What Sidhu, Channi and the Congress Need To Do
This is not the first time that the Congress is carrying out such an experiment. In 2003 they had replaced Vilasrao Deshmukh, a Maratha, with Sushil Kumar Shinde, a Dalit, as the chief minister of Maharashtra. The Congress-NCP alliance won the 2004 assembly elections under Shinde's leadership but after the poll results, it was Deshmukh who returned as the chief minister.
Though Channi is the CM, Sidhu as the Pradesh Congress chief will have a greater say in ticket selection. Therefore, if the Congress wins, chances are that more MLAs would be loyal to him.
The only way for the Congress to balance between Channi and Sidhu as individuals as well as the social groups they represent, would be to project some kind of a dual leadership – a bit like the Sarbananda Sonowal-Himanta Biswa Sarma duo that worked well for the BJP in the 2016 and 2021 assembly elections in Assam.

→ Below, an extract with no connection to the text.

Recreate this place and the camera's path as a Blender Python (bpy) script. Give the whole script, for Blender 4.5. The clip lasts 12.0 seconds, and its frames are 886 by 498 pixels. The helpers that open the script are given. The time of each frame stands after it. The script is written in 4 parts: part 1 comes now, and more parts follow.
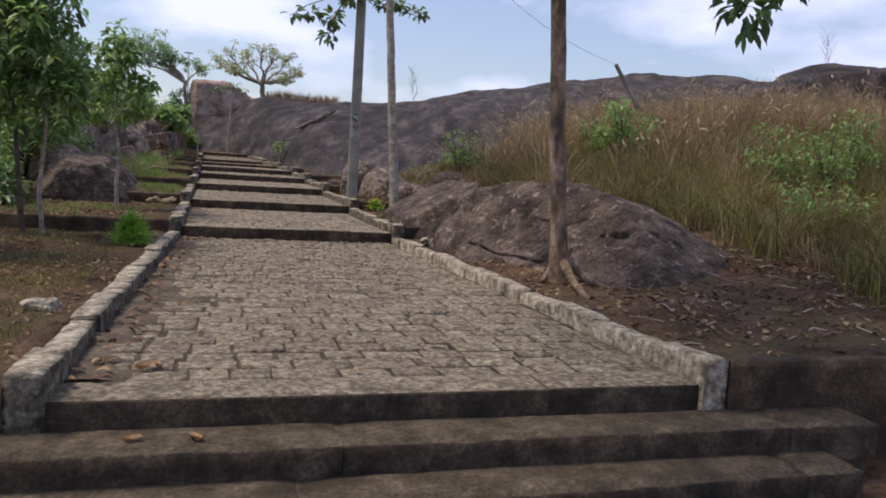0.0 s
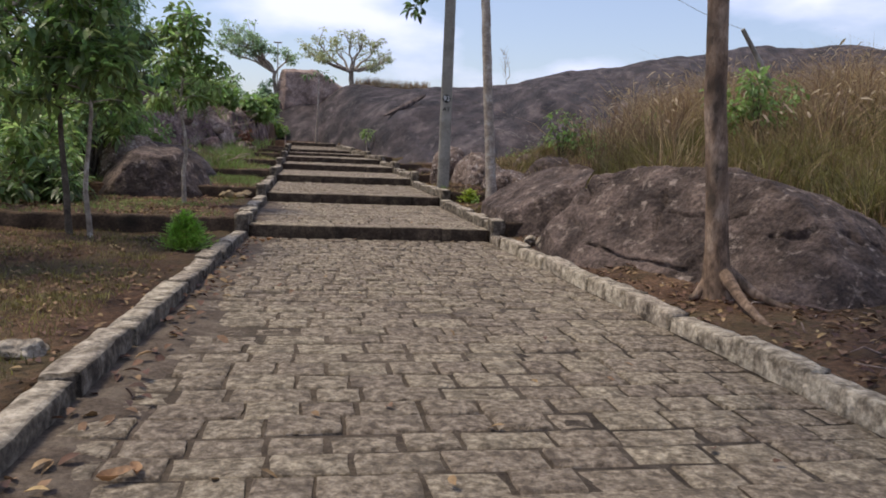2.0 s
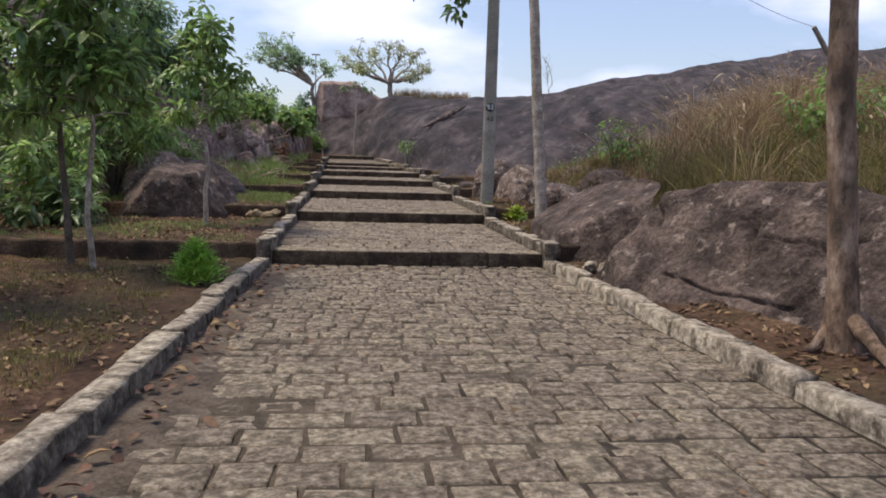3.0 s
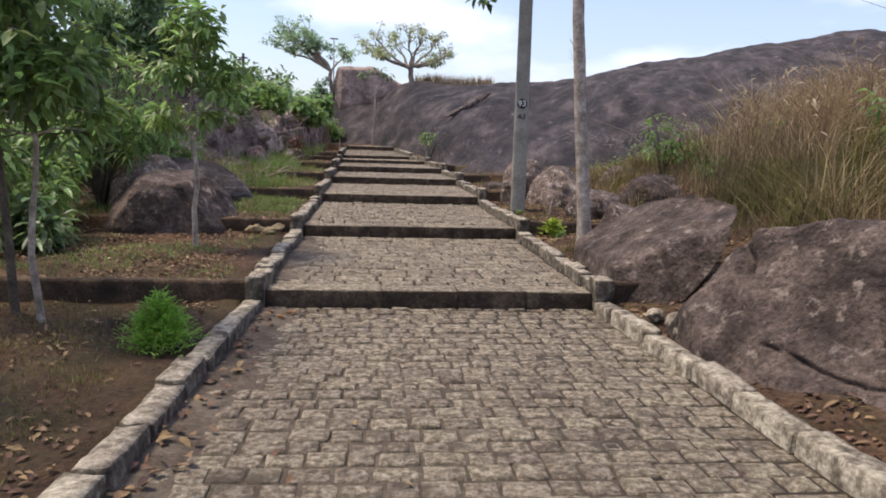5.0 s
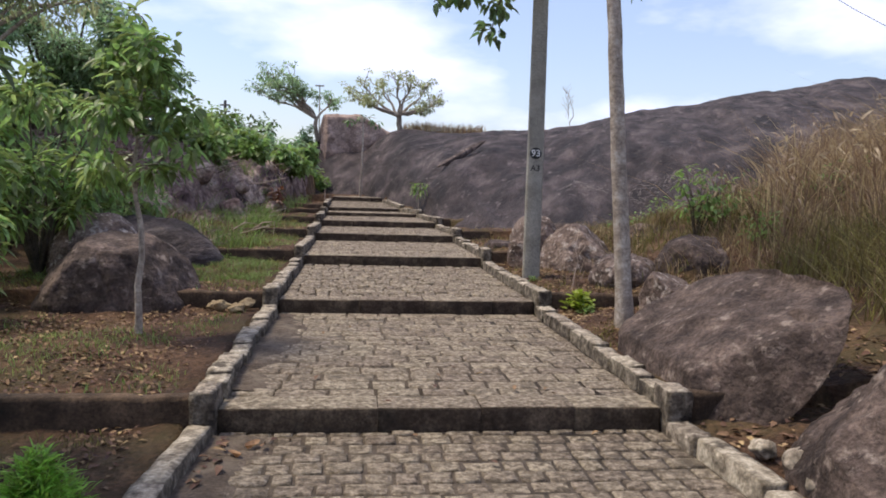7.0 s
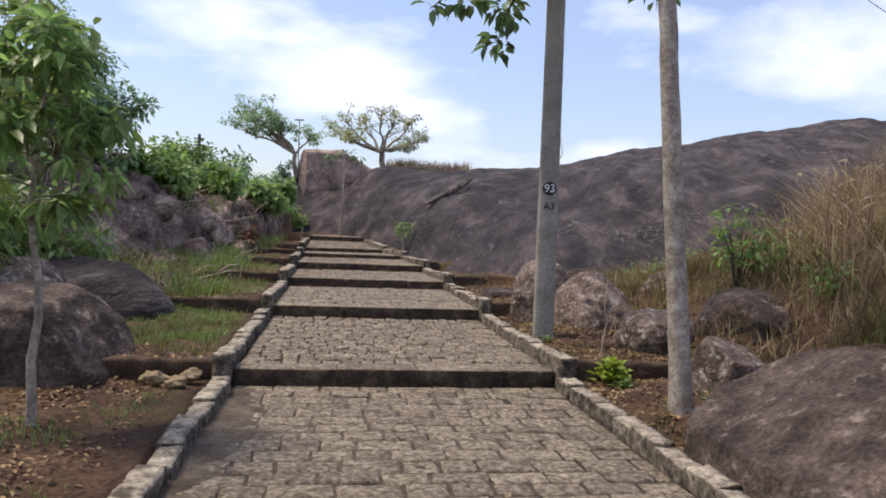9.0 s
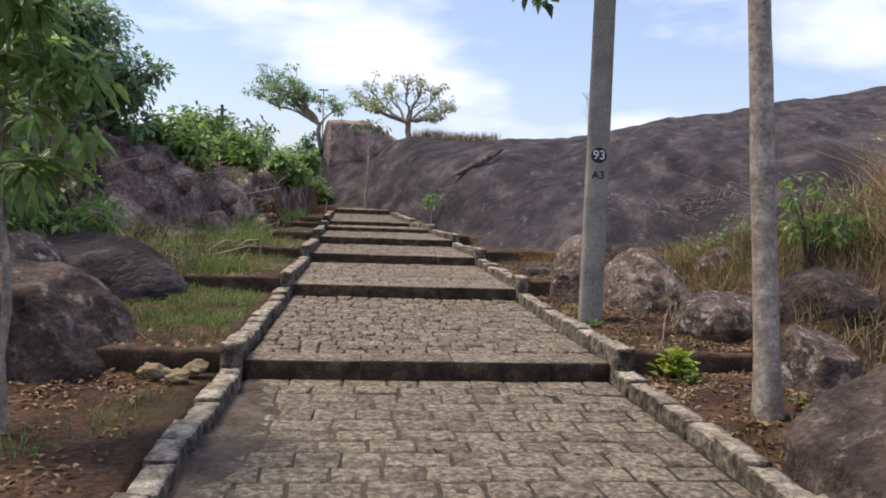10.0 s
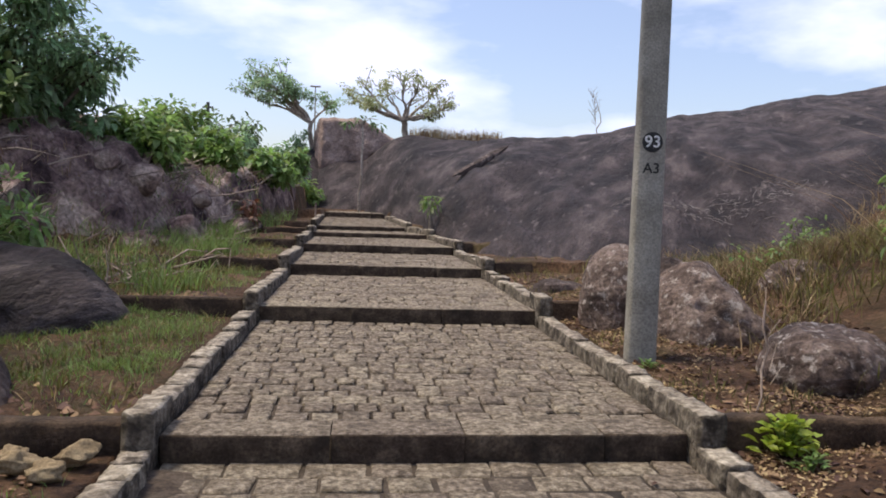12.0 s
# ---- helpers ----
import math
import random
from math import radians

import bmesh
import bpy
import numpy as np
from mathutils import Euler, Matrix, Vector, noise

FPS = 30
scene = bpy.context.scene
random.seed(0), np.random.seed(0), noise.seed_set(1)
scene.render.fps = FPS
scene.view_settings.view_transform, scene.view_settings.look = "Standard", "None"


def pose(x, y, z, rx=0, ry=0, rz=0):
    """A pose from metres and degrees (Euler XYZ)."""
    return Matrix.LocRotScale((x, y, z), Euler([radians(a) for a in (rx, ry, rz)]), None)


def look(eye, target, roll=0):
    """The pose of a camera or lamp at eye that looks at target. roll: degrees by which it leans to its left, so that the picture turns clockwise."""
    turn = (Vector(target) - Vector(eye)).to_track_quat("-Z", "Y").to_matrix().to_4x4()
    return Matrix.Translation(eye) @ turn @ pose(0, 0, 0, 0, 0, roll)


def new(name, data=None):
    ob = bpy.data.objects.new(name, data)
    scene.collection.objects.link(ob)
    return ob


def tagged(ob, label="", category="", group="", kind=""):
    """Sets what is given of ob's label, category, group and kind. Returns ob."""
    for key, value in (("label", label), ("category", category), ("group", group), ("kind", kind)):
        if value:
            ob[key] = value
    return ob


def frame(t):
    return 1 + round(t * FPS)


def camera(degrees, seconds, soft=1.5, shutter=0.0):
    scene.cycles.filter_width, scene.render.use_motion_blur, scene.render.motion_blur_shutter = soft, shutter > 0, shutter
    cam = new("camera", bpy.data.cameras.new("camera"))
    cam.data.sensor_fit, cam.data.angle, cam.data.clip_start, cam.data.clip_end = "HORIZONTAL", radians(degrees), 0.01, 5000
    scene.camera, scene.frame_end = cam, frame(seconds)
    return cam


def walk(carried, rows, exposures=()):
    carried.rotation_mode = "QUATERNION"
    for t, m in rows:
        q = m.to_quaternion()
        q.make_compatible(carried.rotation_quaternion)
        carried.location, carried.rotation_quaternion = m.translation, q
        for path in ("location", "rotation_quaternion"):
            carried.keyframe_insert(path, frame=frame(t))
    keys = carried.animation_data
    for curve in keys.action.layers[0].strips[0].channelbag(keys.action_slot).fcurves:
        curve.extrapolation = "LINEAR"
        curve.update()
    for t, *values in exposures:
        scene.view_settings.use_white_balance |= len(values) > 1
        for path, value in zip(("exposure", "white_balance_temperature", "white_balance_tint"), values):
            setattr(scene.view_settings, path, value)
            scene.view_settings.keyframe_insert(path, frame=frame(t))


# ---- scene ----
cam = camera(60, 12.0, soft=1.8)
PATH = [
    (0, (0.329, 0.83, 1.265), (0.905, 2.734, 1.056), 3.6),
    (0.5, (0.397, 1.141, 1.23), (0.89, 3.067, 1.016), 3.5),
    (1, (0.533, 1.556, 1.267), (0.853, 3.513, 1.01), 2.2),
    (1.5, (0.549, 2.003, 1.228), (0.879, 3.96, 0.984), 3.3),
    (2, (0.612, 2.477, 1.229), (0.958, 4.431, 0.975), 2.4),
    (2.5, (0.734, 2.977, 1.262), (0.948, 4.941, 0.947), 0.9),
    (3, (0.723, 3.547, 1.265), (0.965, 5.519, 1.035), 1.7),
    (3.5, (0.775, 4.016, 1.282), (1.009, 5.995, 1.107), 2.3),
    (3.7, (0.808, 4.175, 1.351), (0.985, 6.153, 1.119), 1.2),
    (5.3, (0.823, 5.236, 1.618), (1.011, 7.207, 1.34), 1.7),
    (5.5, (0.809, 5.395, 1.643), (0.96, 7.376, 1.417), 2.1),
    (6, (0.723, 5.892, 1.684), (0.952, 7.877, 1.596), 1.2),
    (6.5, (0.731, 6.303, 1.652), (0.957, 8.285, 1.51), 0.2),
    (7, (0.769, 6.801, 1.689), (0.992, 8.782, 1.534), 1.6),
    (7.2, (0.735, 7.009, 1.675), (0.971, 8.993, 1.59), 2.1),
    (8.8, (0.814, 8.369, 1.672), (1.051, 10.354, 1.634), 2.2),
    (9, (0.785, 8.531, 1.705), (1.057, 10.512, 1.653), 2.1),
    (9.5, (0.75, 8.901, 1.658), (0.965, 10.888, 1.571), 1.7),
    (10, (0.799, 9.408, 1.692), (1.007, 11.394, 1.567), 2.0),
    (10.5, (0.782, 9.885, 1.721), (1.106, 11.857, 1.655), 1.3),
    (11, (0.817, 10.332, 1.706), (1.025, 12.319, 1.621), 0.5),
    (11.5, (0.906, 10.761, 1.703), (1.079, 12.749, 1.577), 1.0),
    (12, (0.939, 11.259, 1.683), (1.153, 13.244, 1.565), 1.9),
]
walk(cam, [(t, look(eye, target, roll)) for t, eye, target, roll in PATH],
     exposures=[(0.0, -0.16), (2.5, -0.05), (3.7, 0.08), (5.5, 0.26), (6.0, 0.02), (7.0, 0.18), (9.0, 0.12), (12.0, 0.1)])

# ---- light ----
SUN_ELEVATION, SUN_AZIMUTH = 62, -72          # degrees; azimuth from +y towards +x
world = bpy.data.worlds.new("sky")
scene.world = world
world.use_nodes = True
wn, wl = world.node_tree.nodes, world.node_tree.links
wn.clear()
sky = wn.new("ShaderNodeTexSky")
sky.sky_type, sky.sun_disc = "NISHITA", False
sky.sun_elevation, sky.sun_rotation = radians(SUN_ELEVATION), radians(SUN_AZIMUTH)
sky.air_density, sky.dust_density, sky.ozone_density = 1.2, 1.2, 2.0
way = wn.new("ShaderNodeTexCoord")
stretch = wn.new("ShaderNodeMapping")
stretch.inputs["Scale"].default_value = (1.0, 1.0, 2.6)
puffs = wn.new("ShaderNodeTexNoise")
puffs.inputs["Scale"].default_value, puffs.inputs["Detail"].default_value, puffs.inputs["Roughness"].default_value = 3.2, 6, 0.5
cover = wn.new("ShaderNodeValToRGB")
cover.color_ramp.elements[0].position, cover.color_ramp.elements[1].position = 0.49, 0.66
cover.color_ramp.elements[0].color, cover.color_ramp.elements[1].color = (0.16, 0.16, 0.16, 1), (0.95, 0.95, 0.95, 1)
clouds = wn.new("ShaderNodeMix")
clouds.data_type = "RGBA"
clouds.inputs["B"].default_value = (7.4, 7.6, 9.9, 1)
haze = wn.new("ShaderNodeVectorMath")
haze.operation = "MULTIPLY"
haze.inputs[1].default_value = (0.97, 0.96, 1.08)
back = wn.new("ShaderNodeBackground")
back.inputs["Strength"].default_value = 0.145
wout = wn.new("ShaderNodeOutputWorld")
wl.new(way.outputs["Generated"], stretch.inputs["Vector"])
wl.new(stretch.outputs["Vector"], puffs.inputs["Vector"])
wl.new(puffs.outputs["Fac"], cover.inputs["Fac"])
wl.new(cover.outputs["Color"], clouds.inputs["Factor"])
wl.new(sky.outputs["Color"], haze.inputs[0])
wl.new(haze.outputs["Vector"], clouds.inputs["A"])
wl.new(clouds.outputs["Result"], back.inputs["Color"])
wl.new(back.outputs["Background"], wout.inputs["Surface"])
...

For that the Congress needs a strong narrative. The most important way of creating that narrative would be a strong crackdown against the Badals either in connection with the 2015 sacrilege cases or the allegations of drug trafficking. Congress would need to present itself as challenging the 'old order' in Punjab. It cannot be seen as representing the old order, as would have been the case with Captain at the helm. Retaining Captain would have worked to the advantage of the Aam Aadmi Party.
The second thing that could help Congress turn the narrative in its favour is a confrontation with the union government on the farm laws. The farm laws are extremely unpopular in Punjab and this is a big issue for the rural masses. The government would need to be seen as doing much more to take on the union government on this issue. It can't afford statements like what Captain made, telling protesters to take their stir outside the state.
Changing the CM on its own won't help the Congress. In the absence of a strong narrative, there is a clear possibility of another factional fight erupting before the assembly polls.